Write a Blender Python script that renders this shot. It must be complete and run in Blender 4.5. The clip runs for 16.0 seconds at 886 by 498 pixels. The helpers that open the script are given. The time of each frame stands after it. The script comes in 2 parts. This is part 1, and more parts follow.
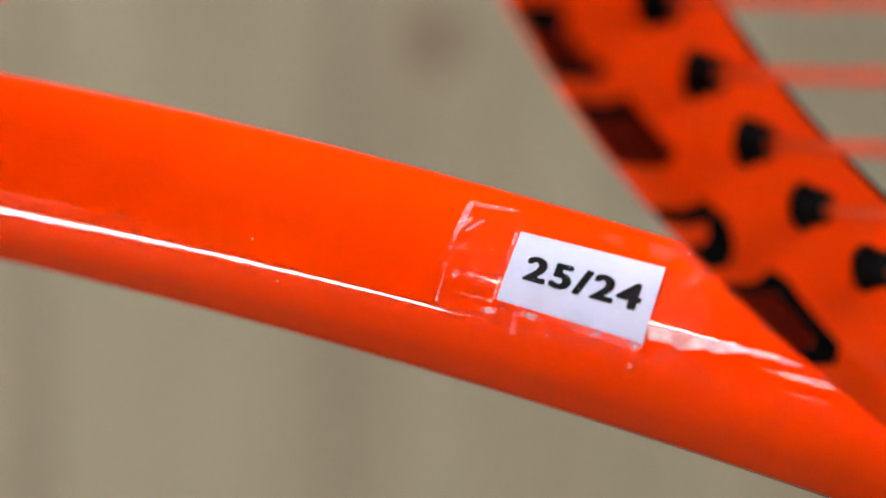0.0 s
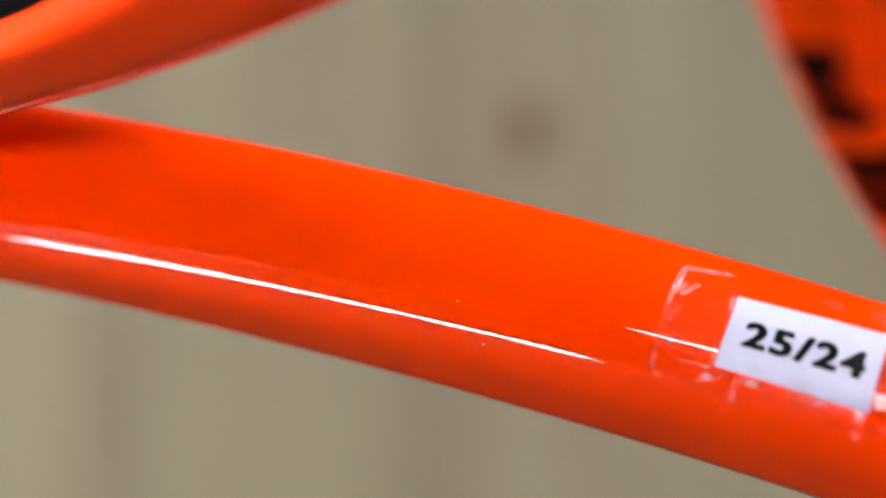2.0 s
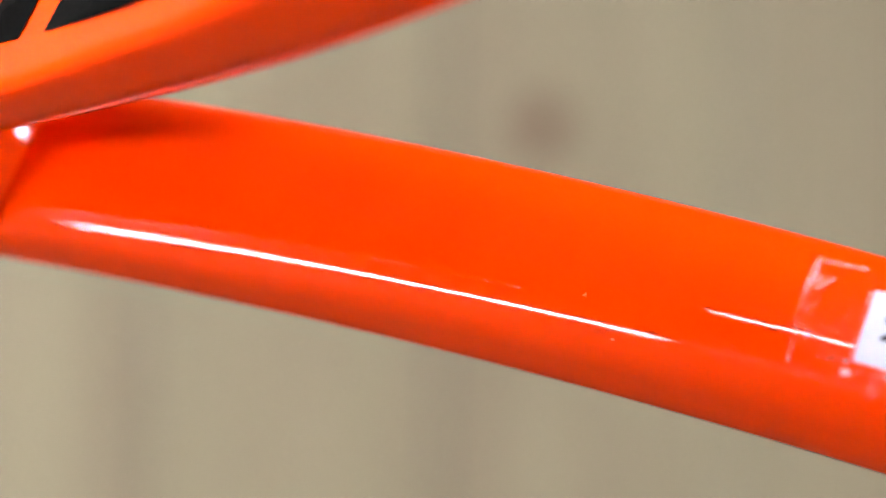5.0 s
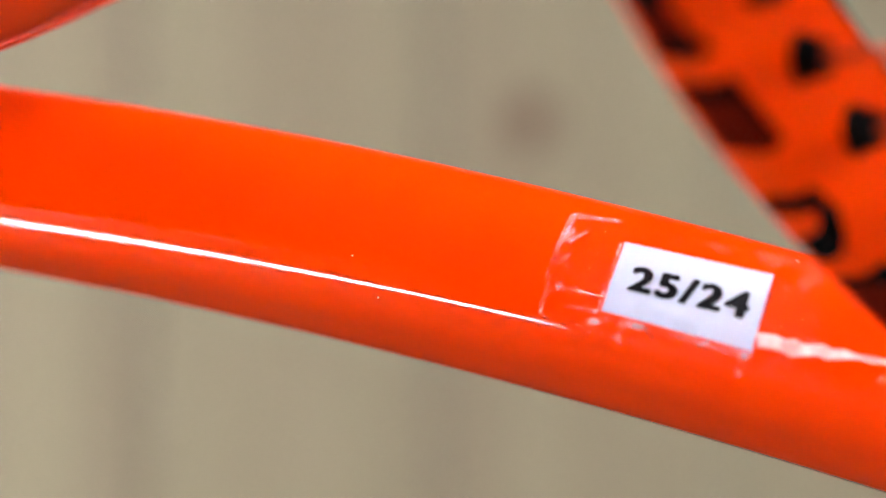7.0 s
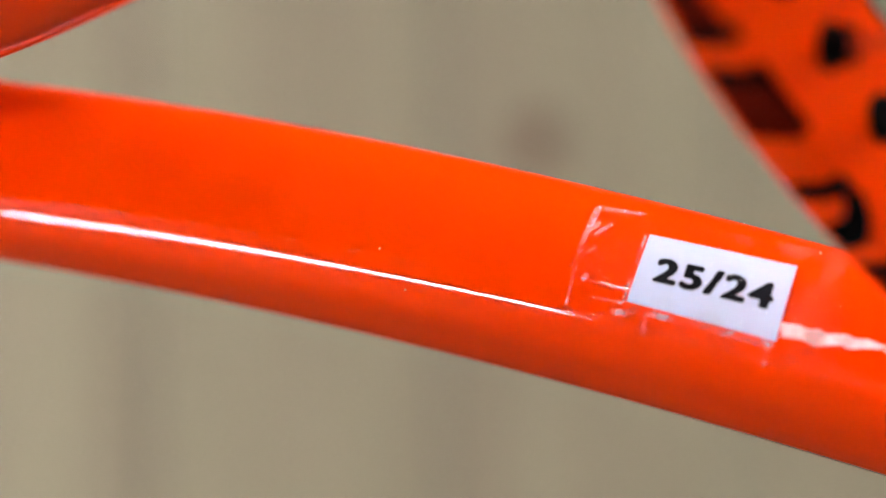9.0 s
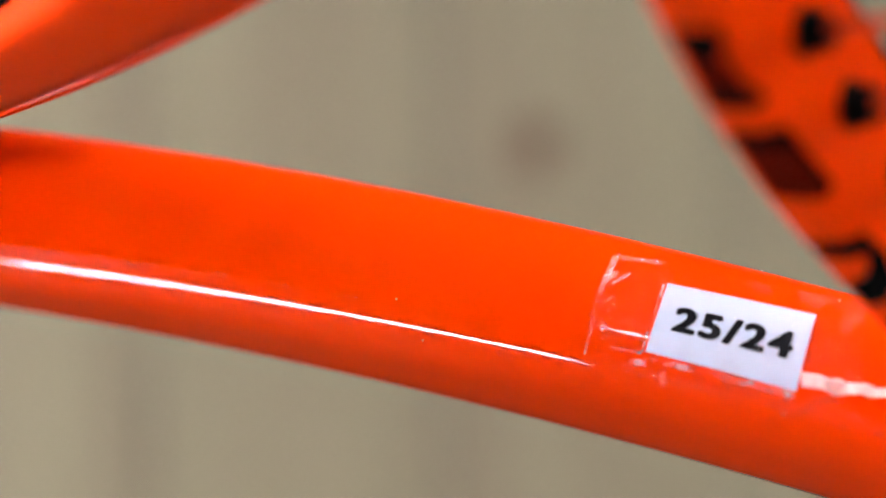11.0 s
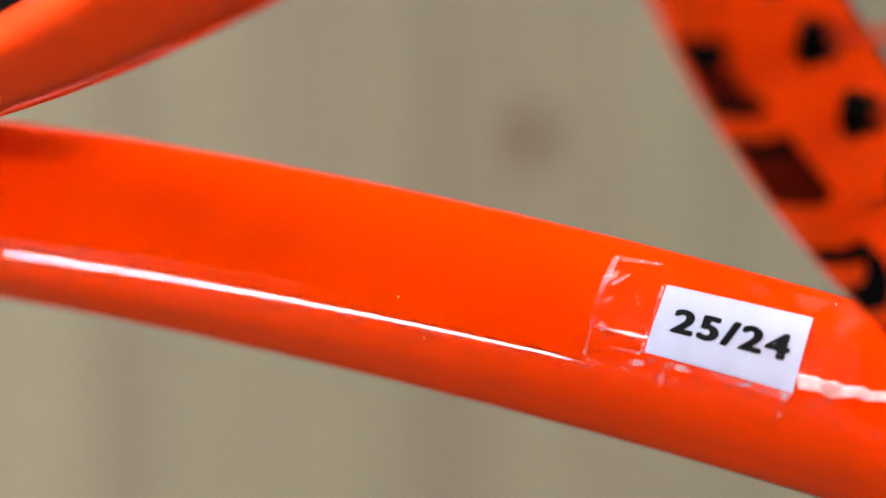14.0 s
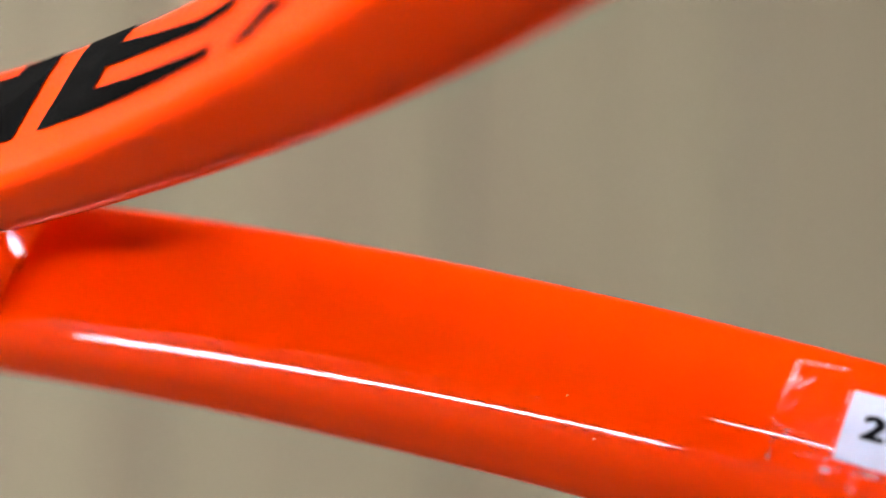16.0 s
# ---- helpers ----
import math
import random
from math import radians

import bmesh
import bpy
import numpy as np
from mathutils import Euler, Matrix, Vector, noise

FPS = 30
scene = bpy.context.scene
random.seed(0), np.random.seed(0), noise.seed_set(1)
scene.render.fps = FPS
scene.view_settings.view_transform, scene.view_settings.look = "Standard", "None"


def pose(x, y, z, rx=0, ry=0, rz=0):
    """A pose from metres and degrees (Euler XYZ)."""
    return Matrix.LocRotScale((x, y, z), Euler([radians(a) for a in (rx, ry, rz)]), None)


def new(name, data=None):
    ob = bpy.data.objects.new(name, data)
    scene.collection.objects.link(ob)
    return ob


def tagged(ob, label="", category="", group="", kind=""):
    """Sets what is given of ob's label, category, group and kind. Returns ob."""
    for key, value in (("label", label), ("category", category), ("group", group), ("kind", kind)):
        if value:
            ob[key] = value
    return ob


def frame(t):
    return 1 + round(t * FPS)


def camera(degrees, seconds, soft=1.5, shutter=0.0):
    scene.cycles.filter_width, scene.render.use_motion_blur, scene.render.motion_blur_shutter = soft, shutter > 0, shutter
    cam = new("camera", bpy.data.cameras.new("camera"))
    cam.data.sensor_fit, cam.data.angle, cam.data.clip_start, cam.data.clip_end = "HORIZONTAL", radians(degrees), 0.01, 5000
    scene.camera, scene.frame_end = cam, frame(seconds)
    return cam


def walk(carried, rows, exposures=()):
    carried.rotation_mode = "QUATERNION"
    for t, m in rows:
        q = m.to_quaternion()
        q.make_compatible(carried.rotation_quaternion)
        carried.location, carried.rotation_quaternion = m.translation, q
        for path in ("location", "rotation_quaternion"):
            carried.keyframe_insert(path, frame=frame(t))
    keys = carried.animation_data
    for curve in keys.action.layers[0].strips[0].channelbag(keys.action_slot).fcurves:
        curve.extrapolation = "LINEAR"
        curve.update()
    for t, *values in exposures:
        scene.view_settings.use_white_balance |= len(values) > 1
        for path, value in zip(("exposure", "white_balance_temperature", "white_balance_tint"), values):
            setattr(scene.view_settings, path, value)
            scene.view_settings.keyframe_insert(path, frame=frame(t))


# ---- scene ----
cam = camera(19.065, 16.0, soft=1.6)
PATH = [
    (0.0, pose(0.00631, -0.00185, 1.16703, 86.632, -0.324, -0.974)),
    (0.5, pose(0.00492, 0.00257, 1.16802, 86.638, -0.484, -0.299)),
    (1.0, pose(-0.00121, 0.00186, 1.17010, 87.106, -0.328, 0.104)),
    (1.5, pose(-0.00644, 0.00444, 1.16171, 88.724, -0.935, 0.404)),
    (2.0, pose(-0.01305, 0.00698, 1.16173, 88.799, -1.134, 0.192)),
    (2.5, pose(-0.02729, 0.00693, 1.16974, 88.020, -0.855, -1.108)),
    (3.0, pose(-0.03528, 0.00964, 1.16849, 88.522, -0.703, -0.732)),
    (3.2, pose(-0.03816, 0.00673, 1.16784, 88.517, -0.757, -0.644)),
    (5.3, pose(-0.02643, 0.01366, 1.16030, 88.788, -1.140, -0.209)),
    (5.5, pose(-0.01927, 0.00880, 1.16438, 88.756, -0.202, 0.067)),
    (6.0, pose(-0.00716, 0.00585, 1.15949, 89.071, 0.406, 0.524)),
    (6.5, pose(-0.00169, 0.00357, 1.15692, 89.073, 0.217, 0.787)),
    (7.0, pose(0.00559, 0.00292, 1.15528, 88.956, 0.529, 1.089)),
    (7.5, pose(0.00835, 0.00434, 1.15357, 89.101, 0.452, 1.152)),
    (8.0, pose(0.01011, -0.00100, 1.15468, 89.601, 0.748, 0.419)),
    (8.5, pose(0.01102, 0.00110, 1.15408, 89.300, 0.657, 1.115)),
    (9.0, pose(0.00261, -0.00109, 1.15126, 89.511, 0.489, 1.141)),
    (9.5, pose(0.00261, 0.00006, 1.15174, 89.434, 0.784, 1.297)),
    (10.0, pose(0.00416, 0.00153, 1.15512, 89.413, 0.329, 1.145)),
    (10.2, pose(0.00268, 0.00330, 1.15566, 89.556, 1.036, 1.106)),
    (12.3, pose(-0.00151, -0.00800, 1.16232, 88.959, 1.063, 0.783)),
    (12.5, pose(-0.00178, -0.00631, 1.16070, 89.031, 0.673, 0.749)),
    (13.0, pose(-0.00336, -0.00618, 1.16042, 89.079, 0.445, 0.667)),
    (13.5, pose(-0.00100, -0.00452, 1.15637, 89.172, 0.499, 0.777)),
    (14.0, pose(-0.00179, -0.00442, 1.16015, 89.056, 0.475, 0.767)),
    (14.5, pose(0.00432, -0.00485, 1.16185, 88.993, 0.796, 0.982)),
    (15.0, pose(0.00077, -0.00291, 1.15960, 89.114, 0.723, 0.828)),
    (15.5, pose(-0.01928, 0.00278, 1.15958, 89.350, -0.123, 0.074)),
    (16.0, pose(-0.02693, 0.01043, 1.14481, 93.759, -1.755, 0.032)),
]
U_AXIS, V_AXIS, N_AXIS = Vector((0.77031, -0.63744, -0.01710)), Vector((-0.51435, -0.63697, 0.57421)), Vector((-0.37692, -0.43352, -0.81853))
RACKET_AT = Vector((0.03040, 0.27588, 1.16652))
WALL_Y = 1.353
MM = 0.00155
G_A0 = 42.31619
G_A1 = 0.54732
G_A2 = 8.96735
G_A3 = 0.83325
G_W0 = 7.89486
G_W1 = 1.61626
G_WU = 5.87876
G_B0 = 6.69198
G_B1 = -0.80498
G_UB = 4.33517
G_KB = 0.00557
G_K2 = -0.14816
G_WB = 2.78285
G_BB = 6.70352
G_D0 = 3.23704
G_DS = 8.08375
walk(cam, PATH, [(0.0, 0.60), (3.2, 0.60), (5.3, 1.00), (5.6, 1.00), (6.0, 0.98), (7.0, 0.84), (8.0, 0.72), (10.0, 0.66), (16.0, 0.66)])
# a macro lens, focused on the paper label
cam.data.dof.use_dof = True
cam.data.dof.focus_distance = 0.329
cam.data.dof.aperture_fstop = 9.0

# ---- light: an unseen closed room with added ceiling panels and windows ----
world = bpy.data.worlds.new("world")
world.use_nodes = True
world.node_tree.nodes["Background"].inputs["Color"].default_value = (0.9, 0.95, 1.0, 1)
world.node_tree.nodes["Background"].inputs["Strength"].default_value = 0.05
scene.world = world


# ---- materials ----
def node_material(name):
    mat = bpy.data.materials.new(name)
    mat.use_nodes = True
    nt = mat.node_tree
    return mat, nt, nt.nodes["Principled BSDF"]


def add(nt, kind, **values):
    node = nt.nodes.new(kind)
    for key, value in values.items():
        node.inputs[key].default_value = value
    return node


def noise_ramp(nt, scale, low, high, lo=0.35, hi=0.65, detail=4.0, vector=None):
    """Noise that runs between two colours."""
    n = add(nt, "ShaderNodeTexNoise", Scale=scale, Detail=detail)
    if vector is not None:
        nt.links.new(vector, n.inputs["Vector"])
    r = nt.nodes.new("ShaderNodeValToRGB")
    r.color_ramp.elements[0].position, r.color_ramp.elements[1].position = lo, hi
    r.color_ramp.elements[0].color, r.color_ramp.elements[1].color = (*low, 1), (*high, 1)
    nt.links.new(n.outputs["Fac"], r.inputs["Fac"])
    return n, r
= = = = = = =
* **Instructions for the task**:
Transcribe the listing in full and omit the pictures.

* **Answer for this exercise**:
Write a Blender Python script that renders this shot. It must be complete and run in Blender 4.5. The clip runs for 16.0 seconds at 886 by 498 pixels. The helpers that open the script are given. The time of each frame stands after it. The script comes in 2 parts. This is part 1, and more parts follow.
0.0 s
2.0 s
5.0 s
7.0 s
9.0 s
11.0 s
14.0 s
16.0 s
# ---- helpers ----
import math
import random
from math import radians

import bmesh
import bpy
import numpy as np
from mathutils import Euler, Matrix, Vector, noise

FPS = 30
scene = bpy.context.scene
random.seed(0), np.random.seed(0), noise.seed_set(1)
scene.render.fps = FPS
scene.view_settings.view_transform, scene.view_settings.look = "Standard", "None"


def pose(x, y, z, rx=0, ry=0, rz=0):
    """A pose from metres and degrees (Euler XYZ)."""
    return Matrix.LocRotScale((x, y, z), Euler([radians(a) for a in (rx, ry, rz)]), None)


def new(name, data=None):
    ob = bpy.data.objects.new(name, data)
    scene.collection.objects.link(ob)
    return ob


def tagged(ob, label="", category="", group="", kind=""):
    """Sets what is given of ob's label, category, group and kind. Returns ob."""
    for key, value in (("label", label), ("category", category), ("group", group), ("kind", kind)):
        if value:
            ob[key] = value
    return ob


def frame(t):
    return 1 + round(t * FPS)


def camera(degrees, seconds, soft=1.5, shutter=0.0):
    scene.cycles.filter_width, scene.render.use_motion_blur, scene.render.motion_blur_shutter = soft, shutter > 0, shutter
    cam = new("camera", bpy.data.cameras.new("camera"))
    cam.data.sensor_fit, cam.data.angle, cam.data.clip_start, cam.data.clip_end = "HORIZONTAL", radians(degrees), 0.01, 5000
    scene.camera, scene.frame_end = cam, frame(seconds)
    return cam


def walk(carried, rows, exposures=()):
    carried.rotation_mode = "QUATERNION"
    for t, m in rows:
        q = m.to_quaternion()
        q.make_compatible(carried.rotation_quaternion)
        carried.location, carried.rotation_quaternion = m.translation, q
        for path in ("location", "rotation_quaternion"):
            carried.keyframe_insert(path, frame=frame(t))
    keys = carried.animation_data
    for curve in keys.action.layers[0].strips[0].channelbag(keys.action_slot).fcurves:
        curve.extrapolation = "LINEAR"
        curve.update()
    for t, *values in exposures:
        scene.view_settings.use_white_balance |= len(values) > 1
        for path, value in zip(("exposure", "white_balance_temperature", "white_balance_tint"), values):
            setattr(scene.view_settings, path, value)
            scene.view_settings.keyframe_insert(path, frame=frame(t))


# ---- scene ----
cam = camera(19.065, 16.0, soft=1.6)
PATH = [
    (0.0, pose(0.00631, -0.00185, 1.16703, 86.632, -0.324, -0.974)),
    (0.5, pose(0.00492, 0.00257, 1.16802, 86.638, -0.484, -0.299)),
    (1.0, pose(-0.00121, 0.00186, 1.17010, 87.106, -0.328, 0.104)),
    (1.5, pose(-0.00644, 0.00444, 1.16171, 88.724, -0.935, 0.404)),
    (2.0, pose(-0.01305, 0.00698, 1.16173, 88.799, -1.134, 0.192)),
    (2.5, pose(-0.02729, 0.00693, 1.16974, 88.020, -0.855, -1.108)),
    (3.0, pose(-0.03528, 0.00964, 1.16849, 88.522, -0.703, -0.732)),
    (3.2, pose(-0.03816, 0.00673, 1.16784, 88.517, -0.757, -0.644)),
    (5.3, pose(-0.02643, 0.01366, 1.16030, 88.788, -1.140, -0.209)),
    (5.5, pose(-0.01927, 0.00880, 1.16438, 88.756, -0.202, 0.067)),
    (6.0, pose(-0.00716, 0.00585, 1.15949, 89.071, 0.406, 0.524)),
    (6.5, pose(-0.00169, 0.00357, 1.15692, 89.073, 0.217, 0.787)),
    (7.0, pose(0.00559, 0.00292, 1.15528, 88.956, 0.529, 1.089)),
    (7.5, pose(0.00835, 0.00434, 1.15357, 89.101, 0.452, 1.152)),
    (8.0, pose(0.01011, -0.00100, 1.15468, 89.601, 0.748, 0.419)),
    (8.5, pose(0.01102, 0.00110, 1.15408, 89.300, 0.657, 1.115)),
    (9.0, pose(0.00261, -0.00109, 1.15126, 89.511, 0.489, 1.141)),
    (9.5, pose(0.00261, 0.00006, 1.15174, 89.434, 0.784, 1.297)),
    (10.0, pose(0.00416, 0.00153, 1.15512, 89.413, 0.329, 1.145)),
    (10.2, pose(0.00268, 0.00330, 1.15566, 89.556, 1.036, 1.106)),
    (12.3, pose(-0.00151, -0.00800, 1.16232, 88.959, 1.063, 0.783)),
    (12.5, pose(-0.00178, -0.00631, 1.16070, 89.031, 0.673, 0.749)),
    (13.0, pose(-0.00336, -0.00618, 1.16042, 89.079, 0.445, 0.667)),
    (13.5, pose(-0.00100, -0.00452, 1.15637, 89.172, 0.499, 0.777)),
    (14.0, pose(-0.00179, -0.00442, 1.16015, 89.056, 0.475, 0.767)),
    (14.5, pose(0.00432, -0.00485, 1.16185, 88.993, 0.796, 0.982)),
    (15.0, pose(0.00077, -0.00291, 1.15960, 89.114, 0.723, 0.828)),
    (15.5, pose(-0.01928, 0.00278, 1.15958, 89.350, -0.123, 0.074)),
    (16.0, pose(-0.02693, 0.01043, 1.14481, 93.759, -1.755, 0.032)),
]
U_AXIS, V_AXIS, N_AXIS = Vector((0.77031, -0.63744, -0.01710)), Vector((-0.51435, -0.63697, 0.57421)), Vector((-0.37692, -0.43352, -0.81853))
RACKET_AT = Vector((0.03040, 0.27588, 1.16652))
WALL_Y = 1.353
MM = 0.00155
G_A0 = 42.31619
G_A1 = 0.54732
G_A2 = 8.96735
G_A3 = 0.83325
G_W0 = 7.89486
G_W1 = 1.61626
G_WU = 5.87876
G_B0 = 6.69198
G_B1 = -0.80498
G_UB = 4.33517
G_KB = 0.00557
G_K2 = -0.14816
G_WB = 2.78285
G_BB = 6.70352
G_D0 = 3.23704
G_DS = 8.08375
walk(cam, PATH, [(0.0, 0.60), (3.2, 0.60), (5.3, 1.00), (5.6, 1.00), (6.0, 0.98), (7.0, 0.84), (8.0, 0.72), (10.0, 0.66), (16.0, 0.66)])
# a macro lens, focused on the paper label
cam.data.dof.use_dof = True
cam.data.dof.focus_distance = 0.329
cam.data.dof.aperture_fstop = 9.0

# ---- light: an unseen closed room with added ceiling panels and windows ----
world = bpy.data.worlds.new("world")
world.use_nodes = True
world.node_tree.nodes["Background"].inputs["Color"].default_value = (0.9, 0.95, 1.0, 1)
world.node_tree.nodes["Background"].inputs["Strength"].default_value = 0.05
scene.world = world


# ---- materials ----
def node_material(name):
    mat = bpy.data.materials.new(name)
    mat.use_nodes = True
    nt = mat.node_tree
    return mat, nt, nt.nodes["Principled BSDF"]


def add(nt, kind, **values):
    node = nt.nodes.new(kind)
    for key, value in values.items():
        node.inputs[key].default_value = value
    return node


def noise_ramp(nt, scale, low, high, lo=0.35, hi=0.65, detail=4.0, vector=None):
    """Noise that runs between two colours."""
    n = add(nt, "ShaderNodeTexNoise", Scale=scale, Detail=detail)
    if vector is not None:
        nt.links.new(vector, n.inputs["Vector"])
    r = nt.nodes.new("ShaderNodeValToRGB")
    r.color_ramp.elements[0].position, r.color_ramp.elements[1].position = lo, hi
    r.color_ramp.elements[0].color, r.color_ramp.elements[1].color = (*low, 1), (*high, 1)
    nt.links.new(n.outputs["Fac"], r.inputs["Fac"])
    return n, r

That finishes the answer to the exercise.